On Friday, John and the filmmakers slammed the decision to “pander” and cut parts of the film in Russia.
“We reject in the strongest possible terms the decision to pander to local laws and censor Rocketman for the Russian market, a move we were unaware of until today,” John and the filmmakers said in a statement. “Paramount Pictures have been brave and bold partners in allowing us to create a film which is a true representation of Elton’s extraordinary life, warts and all. That the local distributor has edited out certain scenes, denying the audience the opportunity to see the film as it was intended, is a sad reflection of the divided world we still live in and how it can still be so cruelly unaccepting of the love between two people. We believe in building bridges and open dialogue, and will continue to push for the breaking down of barriers until all people are heard equally across the world.”

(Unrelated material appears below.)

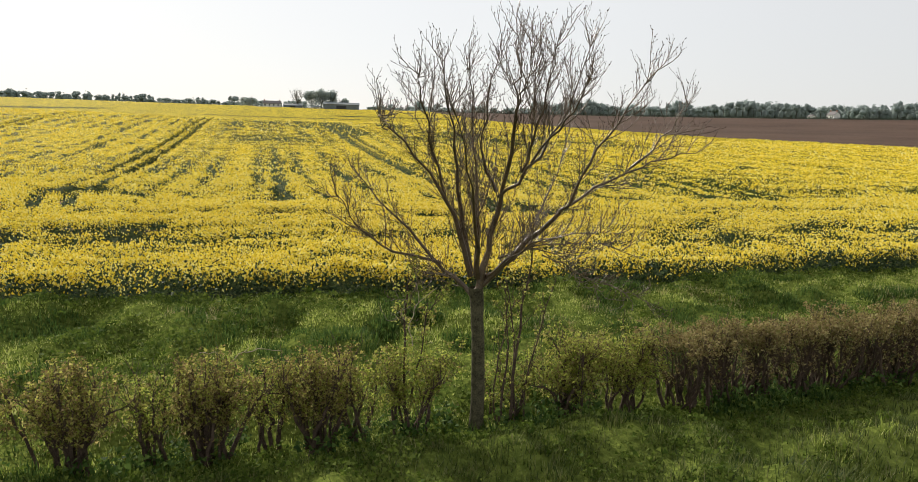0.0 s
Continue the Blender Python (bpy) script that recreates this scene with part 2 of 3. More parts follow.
# drill rows that came up thin, by their place across the drilling, and how thin
LANES = ((-6.2, 0.5), (-4.4, 0.6), (-2.3, 0.62), (1.0, 0.66), (2.35, 0.82), (4.2, 0.66), (7.0, 0.7), (10.0, 0.62), (16.3, 0.58), (18.7, 0.7),
         (20.8, 0.7), (22.9, 0.74), (25.3, 0.8), (28.2, 0.8), (30.5, 0.78), (32.6, 0.66))
# gaps along the headland: place across it at x = -12, -4, 1, 4, 9, 14, half width, depth
BANDS = (((37.7, 37.0, 37.7, 38.0, 38.0, 38.2), 0.85, 0.95), ((32.2, 32.5, 32.9, 31.6, 32.2, 32.2), 0.64, 0.92), ((29.7, 29.9, 30.4, 29.3, 28.9, 30.7), 0.62, 0.92),
         ((27.3, 27.8, 27.9, 27.2, 27.9, 28.3), 0.45, 0.8), ((34.2, 34.6, 35.0, 34.9, 34.1, 34.8), 0.4, 0.66))


def crop_cover(x, y):
    """How thickly the crop stands, 0 to 1: wheelings, headland, drill misses and thin patches."""
    x, y = np.asarray(x, float), np.asarray(y, float)
    n, u = 0.966 * x + 0.259 * y, -0.259 * x + 0.966 * y
    wob = 0.5 * (vnoise(x, y, 9, 5) - 0.5)
    head = y - 0.2 * x
    inner = step(head + wob, 40.4, 44.0)
    near = 1 - step(u, 62, 100)
    gap = np.zeros_like(x)
    # wheelings of the sprayer, bending into the headland
    for c in (-53.5, -31.2, -8.75, 13.45, 35.3, 57.6, 79.9):
        start, bend = (37.4, -1.6) if c < 0 else (36.6, 1.0) if c == 13.45 else (43.0, 0.0)
        turn = bend * np.exp(-np.clip(head - start - 1.0, 0, None) / 3.0)
        for o in (-0.72, 0.72):
            worn = 1.0 if c == 13.45 and o < 0 else 0.8 + 0.2 * step(vnoise(x, y, 2.6, 7), 0.1, 0.5)
            gap = np.maximum(gap, step(head, start, start + (5.0 if c < 0 else 0.8)) * np.clip(1.15 * cut(n + wob * 0.3 + turn, c + o, (0.62 if c == 13.45 and o < 0 else 0.52 if c == 35.3 else 0.42 if c == 13.45 else 0.38)), 0, 1) * worn)
    # gaps along the headland
    sway = 0.7 * (vnoise(x, y, 4.5, 16) - 0.5) + 0.55 * (vnoise(x, y, 1.3, 26) - 0.5) + 0.3 * (vnoise(x, y, 0.5, 25) - 0.5)
    for i, (at_, wide, deep) in enumerate(BANDS):
        broken = step(vnoise(x, y, 3.6, 8 + i), 0.0, 0.25) if i == 0 else step(0.7 * vnoise(x, y, 3.0, 8 + i) + 0.3 * vnoise(x, y, 0.9, 28 + i), 0.22, 0.5)
        gap = np.maximum(gap, deep * cut(head + sway, np.interp(x, (-12, -4, 1, 4, 9, 14), at_), wide) * broken)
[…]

Rocketman, which chronicles the pop icon’s early struggles with his sexuality, drugs and alcohol, had also lost scenes showing drug taking, says critic Misha Kozyrev.
“For the Russian release, Rocketman was censored,” Dolin wrote. “It applied to the dubbed and subtitled versions alike. All scenes of kissing and sex between men were cut out.” In the Russian language version, the statement merely records that John founded an non-governmental organization to fight AIDS, Dolin said.
Local distributor Central Partnership told the news agency TASS that Rocketman had been amended to comply with Russian laws, though it gave no further details. Critics point out that while Russia has strict anti-gay laws that make it illegal to promote “non-traditional sexual relationships” to minors, the film carries an 18 rating.
Paramount released its own statement Friday about the Russian version of the biopic: “We are incredibly proud of the movie that we made, which is told in the way that Elton John wanted his story to be depicted. We are releasing the film in its entirety around the world regardless of rating, but like all studios, we must adhere to local laws and requirements in certain territories in which the film is being shown.”
Russia’s conservative culture minister Vladimir Medinsky denied state interference in the film. The ministry had nothing to do with the edits and “everything is decided by the distributor,” he told the state news agency RIA Novosti.
“We do not cut anything, I don’t even understand what this is about,” Medinsky said.
John, who has long been a vocal advocate of gay rights, has a strong following in Russia and has frequently toured in the country since first playing there in 1979.
The British-born singer, who was knighted by Queen Elizabeth II in 1998, has even earned praise from Russian President Vladimir Putin, who in 2014 said, “Elton John is an outstanding person [and] outstanding musician. Millions of our people sincerely love him despite his orientation.”